- **Job**
Gather all lines from the material that contain "camera".

- **Available data**
□ □ □ □ □

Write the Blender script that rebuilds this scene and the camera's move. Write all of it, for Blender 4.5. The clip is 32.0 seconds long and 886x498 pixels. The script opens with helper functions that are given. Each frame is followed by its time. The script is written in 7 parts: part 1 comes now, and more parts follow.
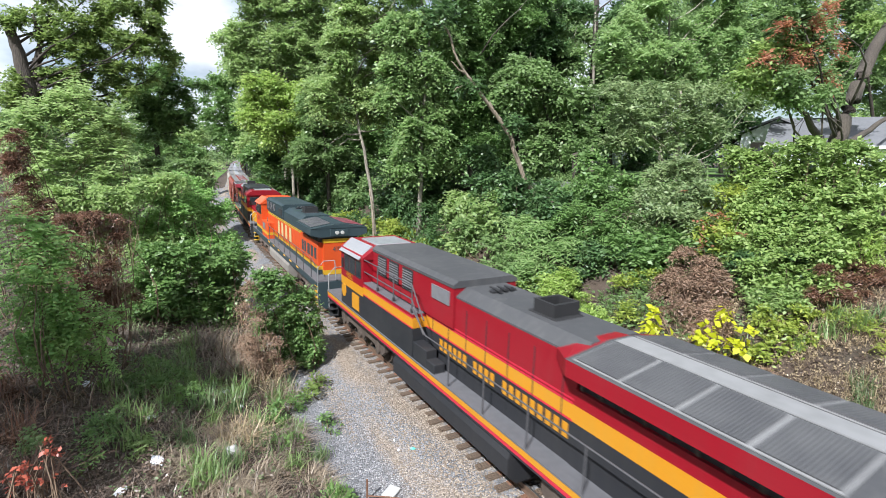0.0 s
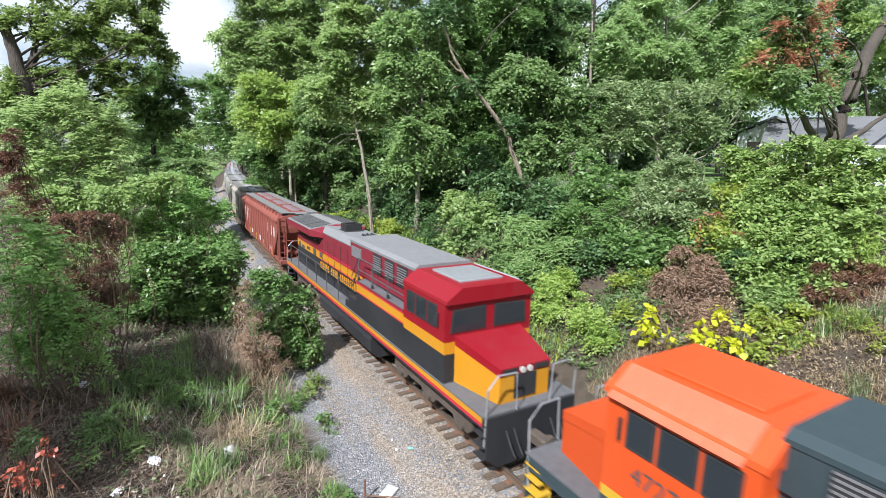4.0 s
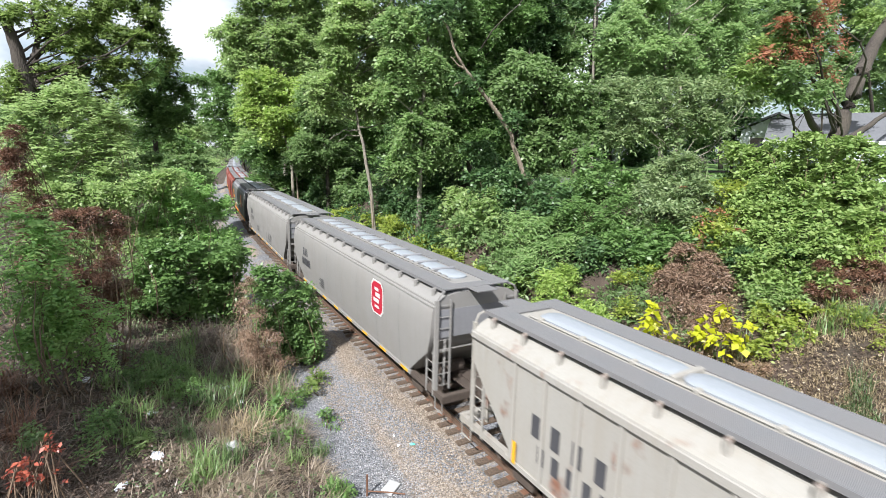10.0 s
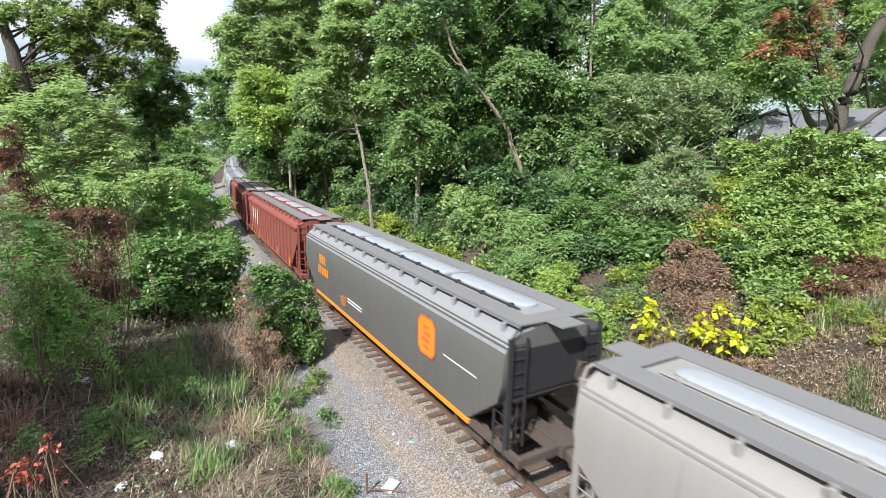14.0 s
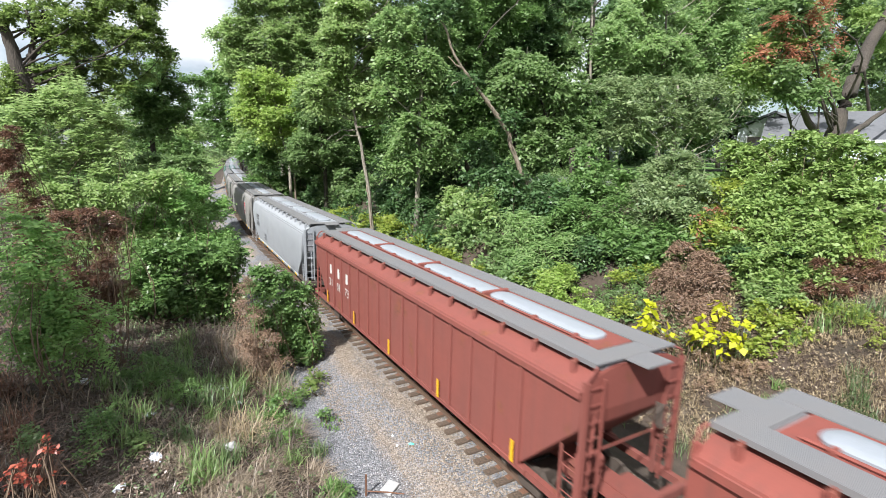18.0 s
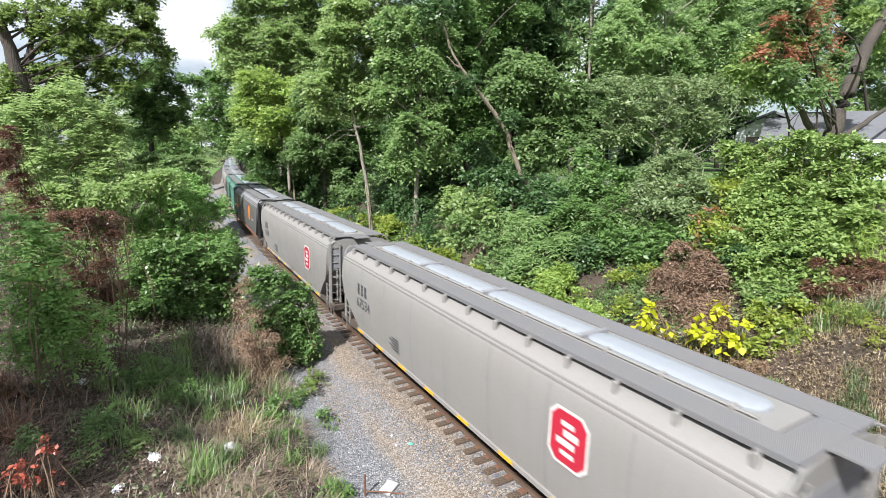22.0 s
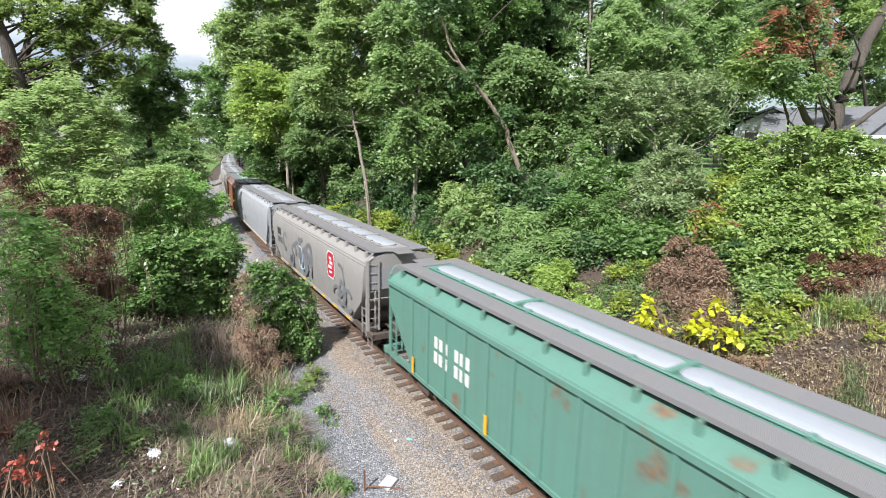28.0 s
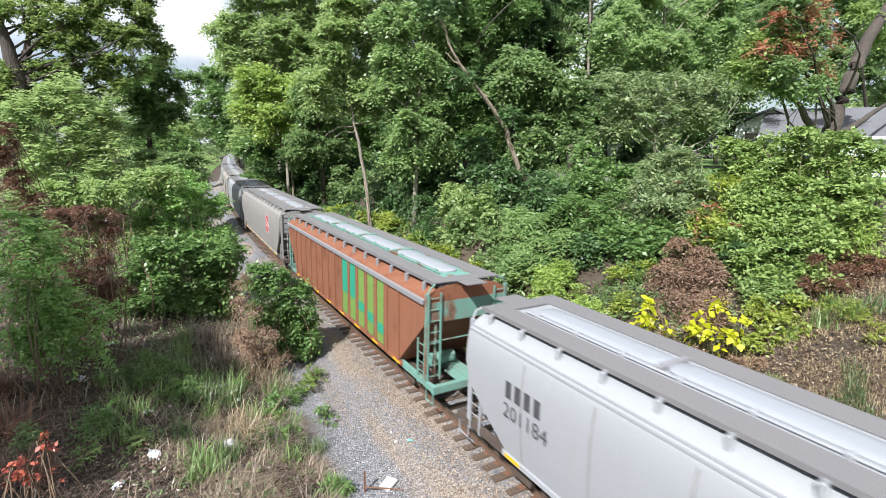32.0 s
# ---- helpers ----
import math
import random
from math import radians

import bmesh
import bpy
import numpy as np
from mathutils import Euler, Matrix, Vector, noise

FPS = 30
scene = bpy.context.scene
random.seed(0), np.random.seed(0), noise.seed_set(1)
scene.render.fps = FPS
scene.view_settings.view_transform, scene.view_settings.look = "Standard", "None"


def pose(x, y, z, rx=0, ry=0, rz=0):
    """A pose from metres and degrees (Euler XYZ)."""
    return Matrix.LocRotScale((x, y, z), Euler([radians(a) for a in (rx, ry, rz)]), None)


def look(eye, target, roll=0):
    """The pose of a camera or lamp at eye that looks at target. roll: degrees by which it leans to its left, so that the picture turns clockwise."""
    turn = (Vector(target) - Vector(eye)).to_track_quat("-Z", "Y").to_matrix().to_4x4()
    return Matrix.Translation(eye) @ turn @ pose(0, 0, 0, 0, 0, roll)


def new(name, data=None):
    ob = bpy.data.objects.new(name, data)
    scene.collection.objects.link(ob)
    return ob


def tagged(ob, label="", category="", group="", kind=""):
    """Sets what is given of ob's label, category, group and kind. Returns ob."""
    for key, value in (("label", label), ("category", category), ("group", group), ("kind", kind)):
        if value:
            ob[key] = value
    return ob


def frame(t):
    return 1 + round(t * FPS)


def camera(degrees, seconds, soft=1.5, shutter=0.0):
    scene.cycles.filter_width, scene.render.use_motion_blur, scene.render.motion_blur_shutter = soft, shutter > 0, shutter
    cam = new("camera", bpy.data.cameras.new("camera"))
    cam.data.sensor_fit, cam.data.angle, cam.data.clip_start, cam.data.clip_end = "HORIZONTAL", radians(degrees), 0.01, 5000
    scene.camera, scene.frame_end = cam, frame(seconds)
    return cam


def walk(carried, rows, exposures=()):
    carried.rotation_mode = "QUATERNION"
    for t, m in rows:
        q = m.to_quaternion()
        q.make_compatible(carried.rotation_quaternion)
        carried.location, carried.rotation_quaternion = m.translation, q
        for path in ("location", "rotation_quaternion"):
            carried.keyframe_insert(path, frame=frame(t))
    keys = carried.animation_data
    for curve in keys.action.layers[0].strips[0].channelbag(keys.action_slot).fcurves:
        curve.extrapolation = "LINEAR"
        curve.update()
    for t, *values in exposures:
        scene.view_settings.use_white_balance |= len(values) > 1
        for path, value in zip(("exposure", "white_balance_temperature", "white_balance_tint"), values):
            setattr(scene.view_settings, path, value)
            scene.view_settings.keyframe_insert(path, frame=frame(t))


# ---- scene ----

□ □ □ □ □

- **Task output**
Write the Blender script that rebuilds this scene and the camera's move. Write all of it, for Blender 4.5. The clip is 32.0 seconds long and 886x498 pixels. The script opens with helper functions that are given. Each frame is followed by its time. The script is written in 7 parts: part 1 comes now, and more parts follow.
    """The pose of a camera or lamp at eye that looks at target. roll: degrees by which it leans to its left, so that the picture turns clockwise."""
def camera(degrees, seconds, soft=1.5, shutter=0.0):
    cam = new("camera", bpy.data.cameras.new("camera"))
    scene.camera, scene.frame_end = cam, frame(seconds)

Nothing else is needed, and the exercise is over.